You might think that because you struggle to act like a “good” Christian, or to do all the things you think Christians are supposed to do, you can’t be one. But actually, our heart matters more than our religious behavior. Jesus asks us to be like the Good Samaritan, having compassion on and loving others, and that our religious behavior, how we look to people, or the title that we have don’t matter.
How gratitude changes our hearts and habits
One way I am learning to shift my focus from trying to be “good” to really loving people is by becoming more grateful. Gratitude is a powerful motivator. When we are truly grateful, things don’t feel so hard; a grateful heart just overflows with appreciation.
Gratitude for Jesus’ love for us is what should motivate us to no longer live for ourselves:
Either way, Christ’s love controls us. Since we believe that Christ died for all, we also believe that we have all died to our old life.  He died for everyone so that those who receive his new life will no longer live for themselves. Instead, they will live for Christ, who died and was raised for them.
2 Corinthians 5:14-15 NLT
Jesus loved each of us enough to give up his life for us so that we could have eternal life, even though we don’t deserve it. When we really appreciate that, we will want others to experience it too.
Pause and reflect
Do I see people who are in pain? Or do I get distracted by going through my habits?

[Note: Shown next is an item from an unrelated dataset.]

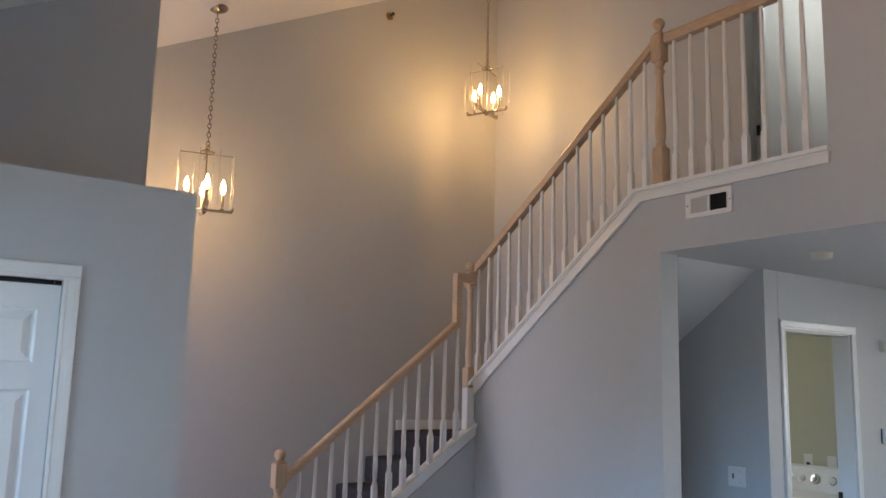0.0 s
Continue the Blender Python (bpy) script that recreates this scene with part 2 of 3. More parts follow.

What is something new I learned about God from this story?
Who am I going to decide to love this week?
At the end of the day, God is looking for us to have a heart that wants to love him and others. God doesn’t look for us to never sin or to be perfect. It’s about having the right heart, not having the perfect behavior. In fact, even in those times where we feel down, guilty, or unworthy, God says we can still choose to love!